| The request |
Everything in the listing except the pictures should be written out exactly.

| Information provided |
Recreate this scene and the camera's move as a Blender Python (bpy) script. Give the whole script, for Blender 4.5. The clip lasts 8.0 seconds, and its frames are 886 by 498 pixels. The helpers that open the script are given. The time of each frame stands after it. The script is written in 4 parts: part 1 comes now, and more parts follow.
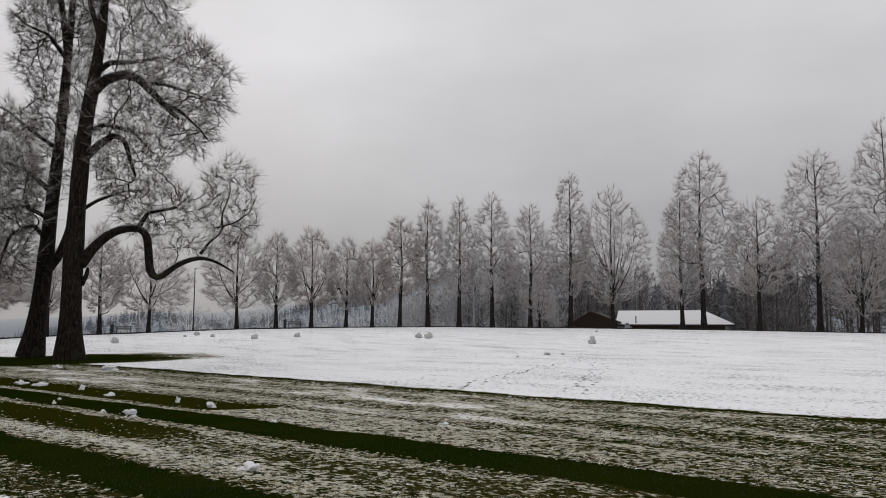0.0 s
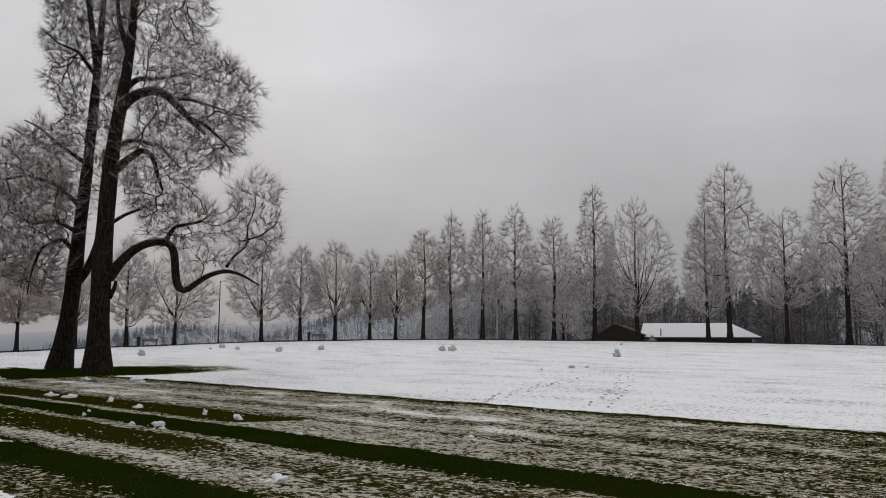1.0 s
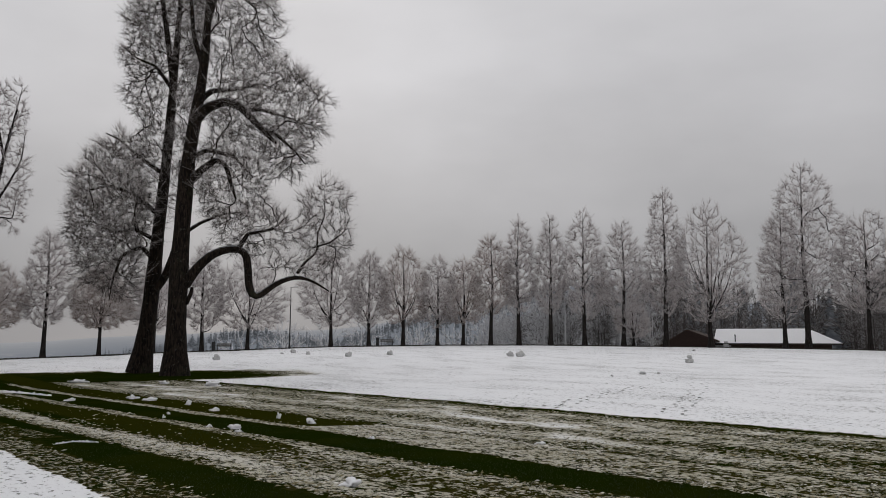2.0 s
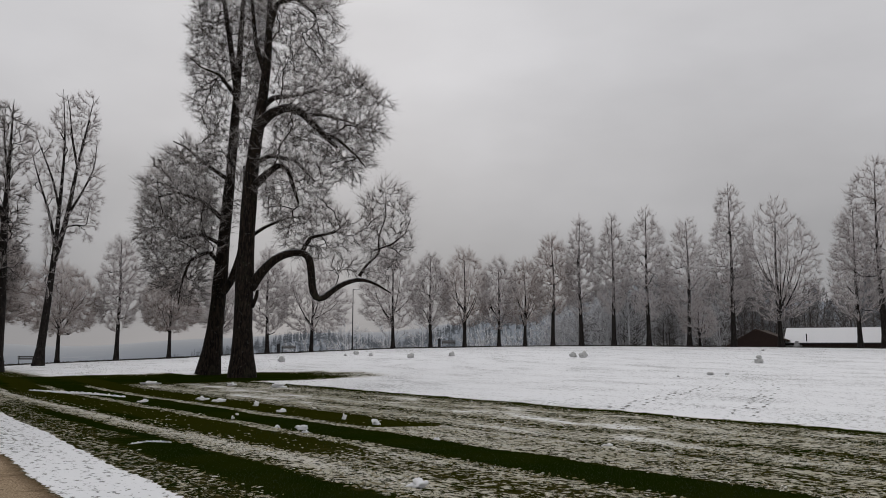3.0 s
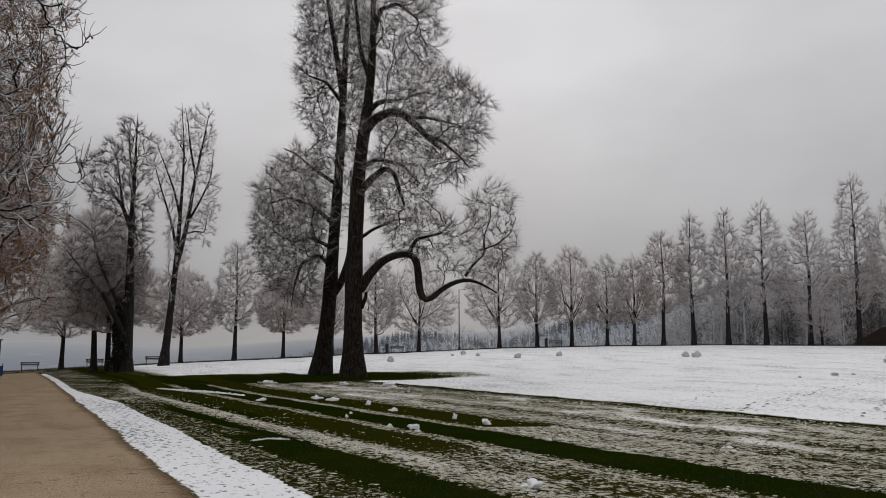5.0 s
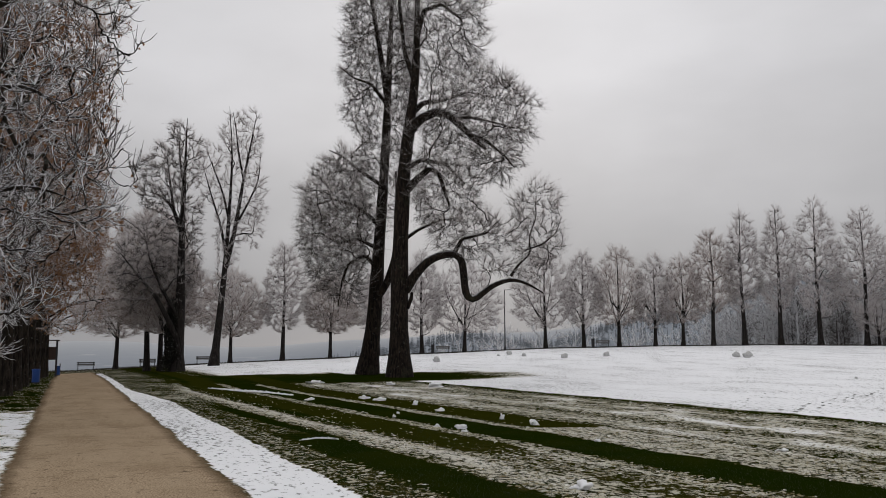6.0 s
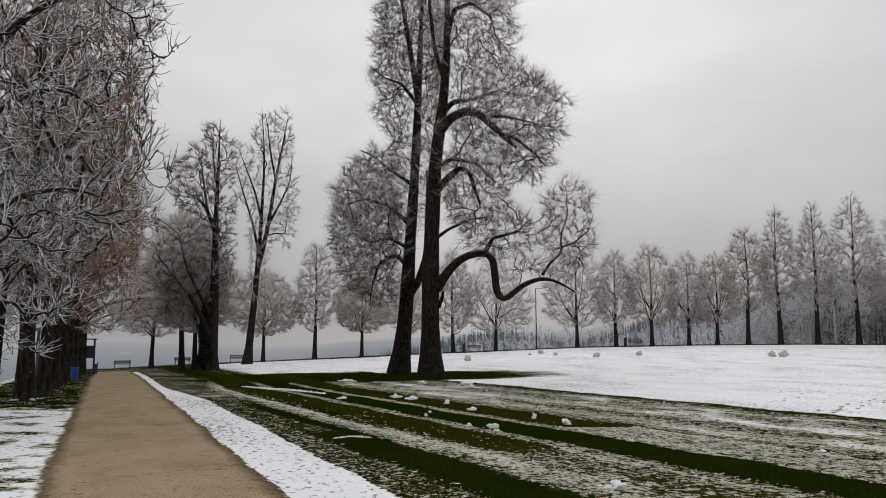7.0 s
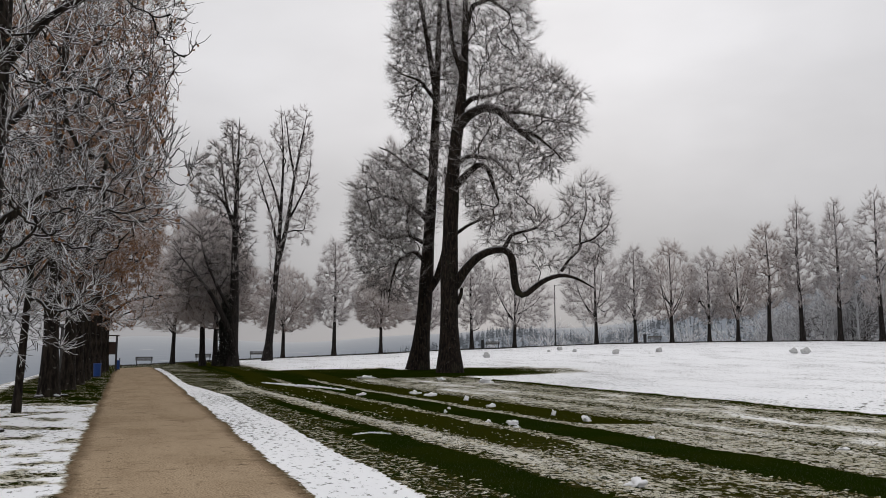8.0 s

| Result for this task |
Recreate this scene and the camera's move as a Blender Python (bpy) script. Give the whole script, for Blender 4.5. The clip lasts 8.0 seconds, and its frames are 886 by 498 pixels. The helpers that open the script are given. The time of each frame stands after it. The script is written in 4 parts: part 1 comes now, and more parts follow.
0.0 s
1.0 s
2.0 s
3.0 s
5.0 s
6.0 s
7.0 s
8.0 s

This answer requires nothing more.